Issue 18 | March 2011

Agency

Y&R Brands, Milan, Italy

Creative Team

Executive Creative Director: Vicky Gitto; Creative Directors: Toon Coenen, Matteo Righi; Art director: Marco Tironi; Copywriter: Stefano Consiglio, Filippo Rizzo;

Date

December 2010

Background

The UNHCR (Office of the United Nations High Commission for Refugees) exists to safeguard the rights and well-being of refugees. Its mandate is to lead and co-ordinate international aid to protect refugees and resolve refugee problems worldwide.

The largest refugee camp in the world is Dadaab, in Kenya, with some 262,000 displaced persons, mostly from Somalia though there are other refugees from Sudan, Uganda and Congo.

Increased violence in Somalia has led to as many as 1,000 new refugees arriving per day – at a time when heavy flooding has affected as many as 100,000 people.

Idea

The refugees in Dadaab need almost anything you can think of. Food, medicine, shelter, water, sanitation, education. The most basic of necessities of life are missing from their lives.

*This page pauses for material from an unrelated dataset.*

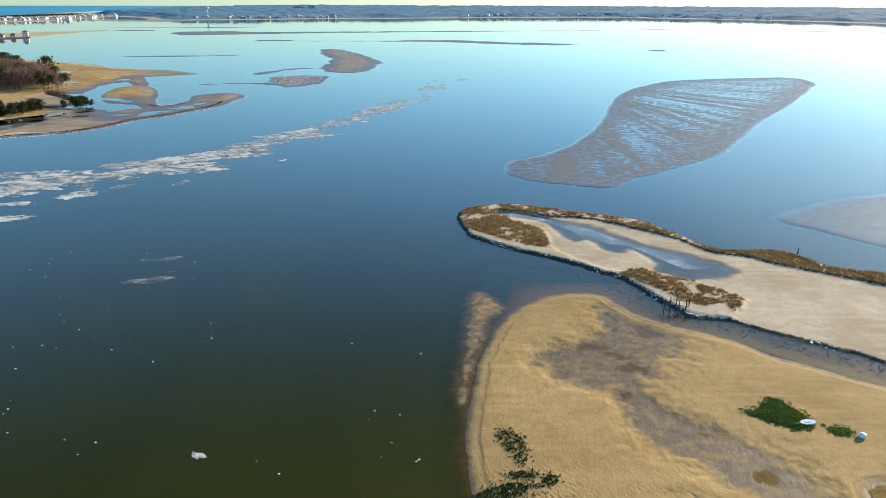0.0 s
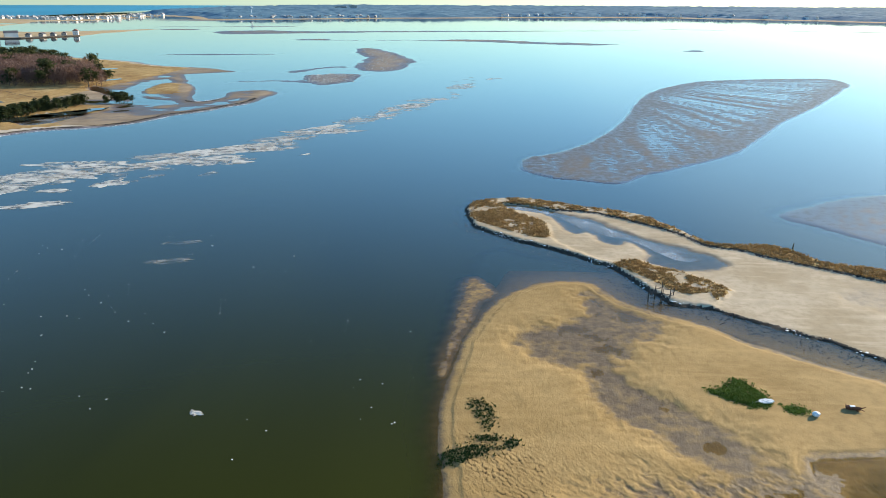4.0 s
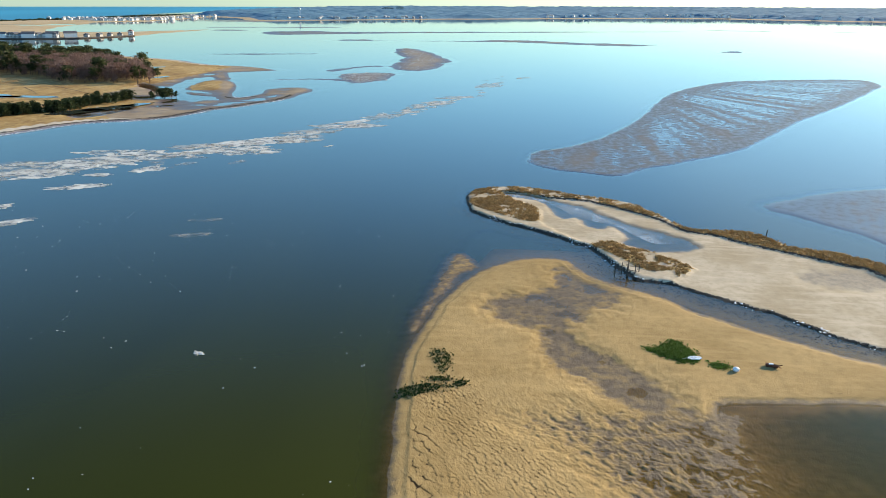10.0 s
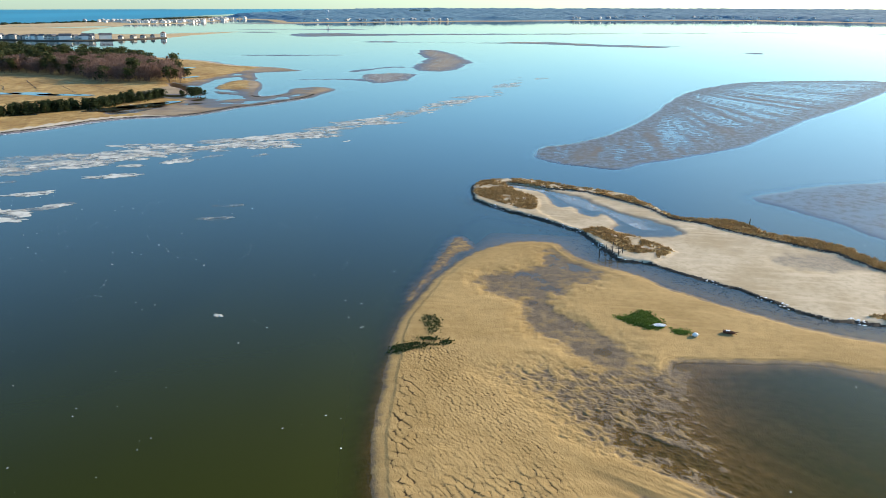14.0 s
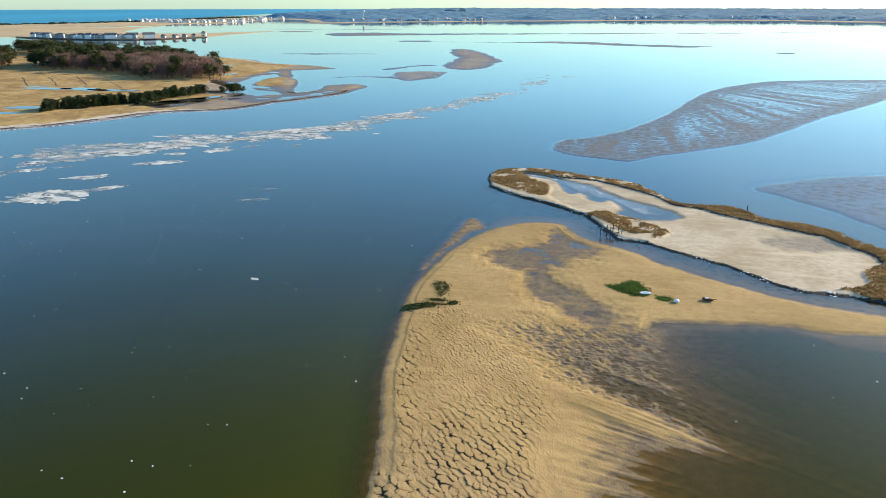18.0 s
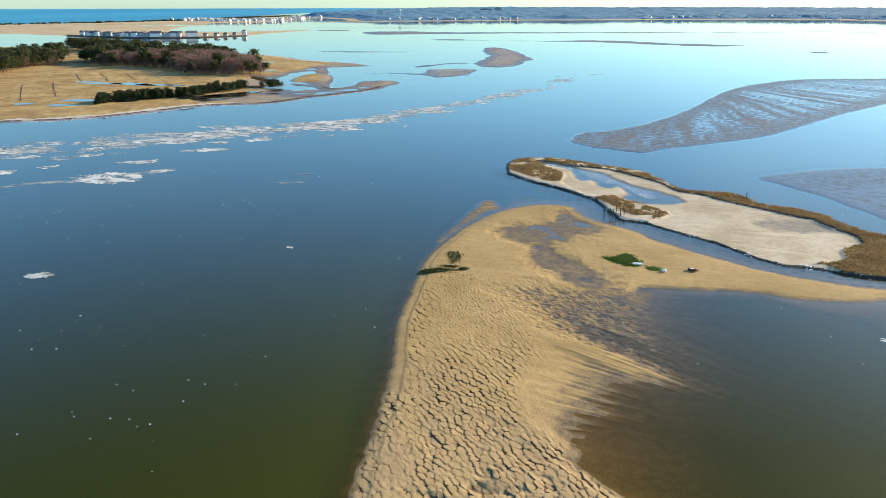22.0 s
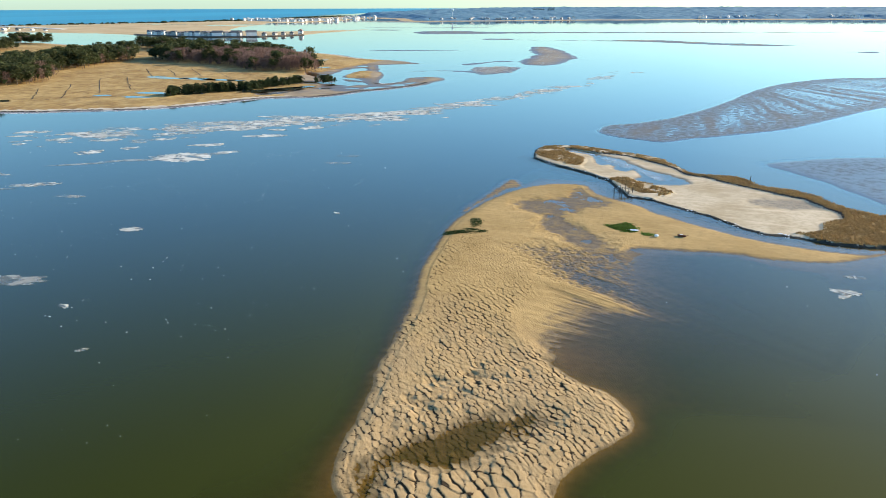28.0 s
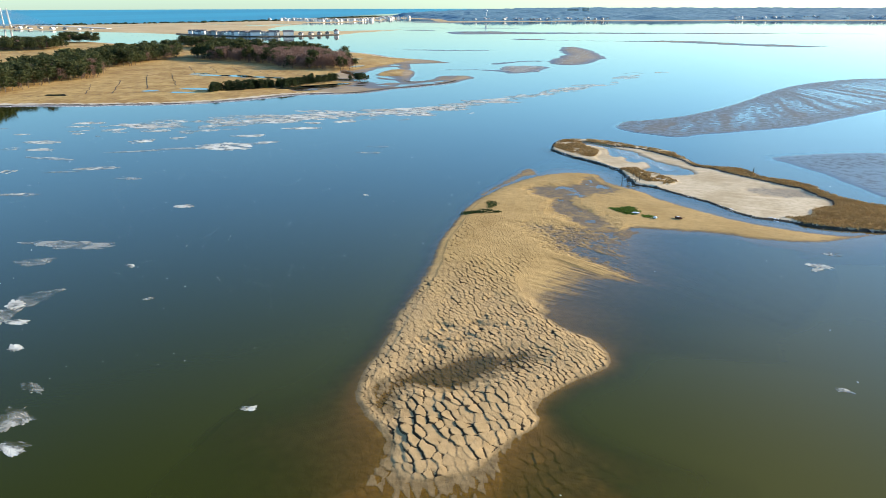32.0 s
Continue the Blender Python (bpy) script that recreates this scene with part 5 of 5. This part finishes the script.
# ---------------------------------------------------------------- barrier beach, houses and the far shore
BARRIER = smooth([(-1960, 1150), (-1822, 1380), (-1717, 1476), (-1620, 1698), (-1507, 1960), (-1471, 2240), (-1480, 2689), (-1480, 3000), (-1300, 3000), (-1180, 2720), (-1130, 2500),
                  (-1090, 2170), (-1080, 2010), (-1160, 1900), (-1100, 1760), (-1040, 1560), (-960, 1400), (-880, 1310), (-760, 1300), (-690, 1400), (-640, 1470), (-650, 1330), (-640, 1200), (-641, 1155),
                  (-676, 1066), (-777, 1030), (-907, 1062), (-987, 1092), (-1167, 1126), (-1340, 1138), (-1566, 1176), (-1750, 1120), (-1900, 1060)], 3)
M_TANFAR = plain("far_tan_marsh", (0.42, 0.29, 0.14), (0.52, 0.38, 0.21), 0.012, 0.95, 0.4, 1.0)


def barrier_height(x, y):
    sd = inside(BARRIER, x, y) + fbm(x / 60, y / 60, 301) * 26
    z = np.where(sd < 0, sd * 0.04, 1.2 * (1 - np.exp(-np.maximum(sd, 0) / 14)))
    pools = step(fbm(x / 160, y / 70, 305, 3), 0.10, 0.22) * step(y, 1250, 1500)
    return np.maximum(z - 1.8 * pools * (sd > 10), -1.6)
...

The creative approach was to show literally what it means when the basics are missing. There are holes in people’s lives. So in both the letter and the envelope a hole was created in the precise position where help is most needed. Over the water supply on the outer and over a tent on the letter.

Results

At this stage, UNCHR are prepared only to say that this mailing led to “far bigger donations” than the average of previous mailshots.

Our Thoughts

This isn’t the most amazing piece of creative work you’ve ever seen but in this sector, NGO’s looking to both educate and raise funds, it has the merit of being different. It’s not an appeal for money but an appeal to fill in the missing pieces.

If you can make people feel they are creating solutions rather than just giving money, that has to be a more powerful message, surely?

I like the fact that the mailing looks different too in that it simply has a damn great hole in it. It captures interest. Gets the recipient to want to have a look, at least.

Well done everyone for trying to do what a hundred other organisations are trying to do, but doing it differently.